Select the Desired Tables or Create a Query

Fabric will query the remote data source's metadata (SQL Server in this case), listing available tables.  Alternately, you can write a query.

Once the desired source data is specified, tap the Next button.

Selecting data from SQL1

Select the Target Lakehouse

In this case, we'll copy the source data to a Lakehouse table, so select Lakehouse and tap the Next button.

Targeting copied data into a Lakehouse Delta Parquet table

Then select the destination for the data in the Lakehouse:

  1. Select Existing Lakehouse.
  2. Tap the Lakehouse drop-down.
  3. Select the desired destination Lakehouse from the list.
Select the specific Lakehouse taget from the drop-down list

From this point we can specify how to land the data, change destination table names, data types and column names as usual.

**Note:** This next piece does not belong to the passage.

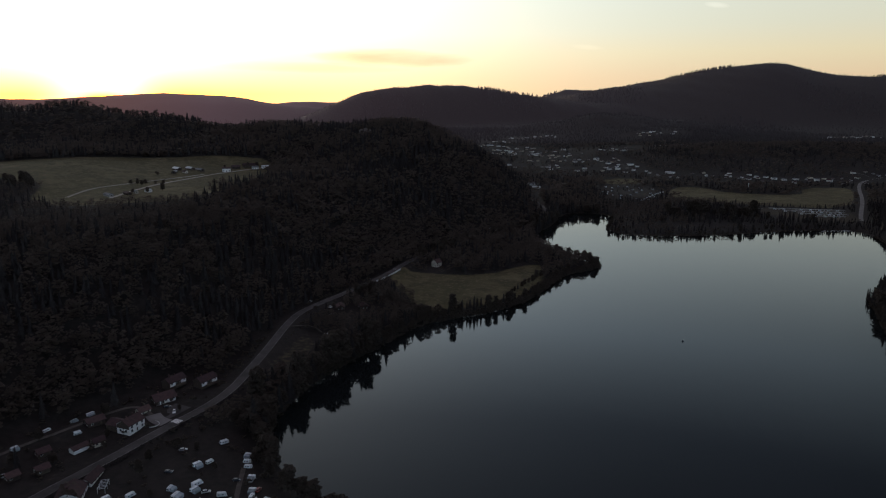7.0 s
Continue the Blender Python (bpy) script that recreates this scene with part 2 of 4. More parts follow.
def water_material():
    m = bpy.data.materials.new("lake_water")
    m.use_nodes = True
    n, l = m.node_tree.nodes, m.node_tree.links
    b = n["Principled BSDF"]
    b.inputs["Base Color"].default_value = (0.010, 0.0125, 0.0135, 1)
    b.inputs["Roughness"].default_value, b.inputs["IOR"].default_value = 0.045, 1.333
    tc = n.new("ShaderNodeTexCoord")
    heights = []
    for s in (0.9, 0.06):
        t = n.new("ShaderNodeTexNoise")
        t.inputs["Scale"].default_value, t.inputs["Detail"].default_value = s, 3
        l.new(tc.outputs["Object"], t.inputs["Vector"])
        heights.append(t.outputs["Fac"])
    b1, b2 = n.new("ShaderNodeBump"), n.new("ShaderNodeBump")
    b1.inputs["Strength"].default_value, b1.inputs["Distance"].default_value = 0.25, 0.035
    b2.inputs["Strength"].default_value, b2.inputs["Distance"].default_value = 0.2, 0.12
    l.new(heights[0], b1.inputs["Height"]), l.new(heights[1], b2.inputs["Height"])
    l.new(b1.outputs[0], b2.inputs["Normal"]), l.new(b2.outputs[0], b.inputs["Normal"])
    return m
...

Modify target metadata and data types

Run the Pipeline

Finally, we can run the pipeline as usual!

Successful pipelien run

Summary

Support for On-prem data gateway in Fabric is an important step toward providing an easy-to-use, well integrated SaaS data engineering and analytics platform.  

While the underlying data gateway technology is mature and familiar to most enterprise Power BI users, providing integration with Fabric Data Engineering tooling opens up a host of new possibilities for consolidating data from many sources into a cohesive OneLake data environment serving Reporting, BI, Data Science and Streaming use cases.